The same holds for much of the arsenal of armored vehicles and heavy weapons the Americans have left for the Afghan military.
Several Afghan officials who spoke to The Associated Press (AP) were deeply critical of the U.S. and NATO failure to invest in factories to make spare parts, manufacturing plants to produce ammunition and training to produce skilled Afghan mechanics.
“Every bullet had to come from America,” said Gen.

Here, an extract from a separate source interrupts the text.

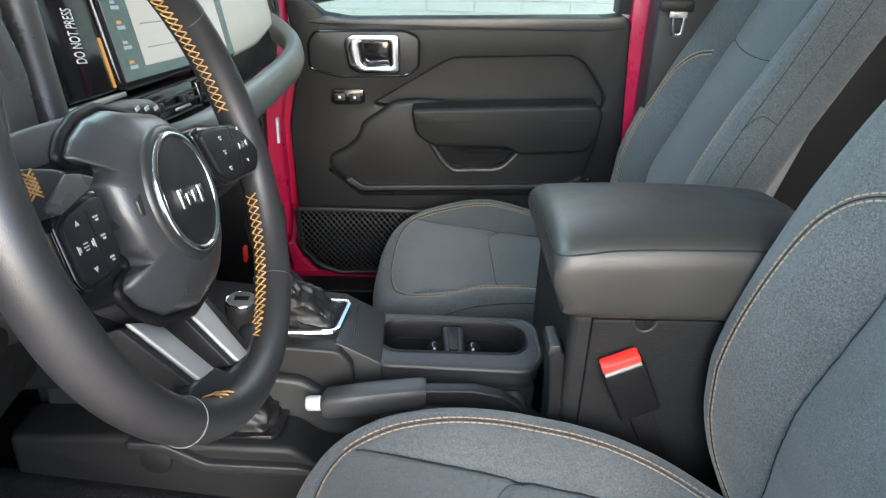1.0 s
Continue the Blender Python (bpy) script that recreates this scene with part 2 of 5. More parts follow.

Dawlat Waziri a former Afghan Defense Ministry official. “Why weren’t we making them here?”
Bill Roggio, senior fellow at the Foundation for the Defense of Democracies, said the coalition failed the Afghan government and military by making them over dependent on Western support.
More broadly, “the U.S. trained the wrong kind of army – a Western-styled army – when it needed to train an army capable of fighting the Taliban,” said Roggio, who is also senior editor of The Long War Journal.
“The commandos, Special Forces and Air Force have performed well, but the regular Afghan Army, which make up a bulk of the fighting force, is not up to task,” he said.
It’s been several years since U.S. officials have been able to physically monitor U.S.-funded projects, because deteriorating security countrywide drastically restricted U.S. Embassy personnel’s movements.
By 2016, U.S. advisers couldn’t even meet Afghan security officials at their Kabul offices without heavily armored convoys, and later they could only go by helicopter, said Sopko’s July report.
Staff at the U.S. Embassy in Kabul has been reduced to mostly essential personnel since mid-April. An embassy official told the AP that 1,400 Americans remain at the embassy, mostly restricted to the compound.
Roggio said the U.S. and NATO had a hard enough time monitoring aid when they were in Afghanistan; it will be virtually impossible once they leave.
“And with the Taliban rampaging across the country,” he added, “the incentive for Afghan officials to plunder the cash only increases.”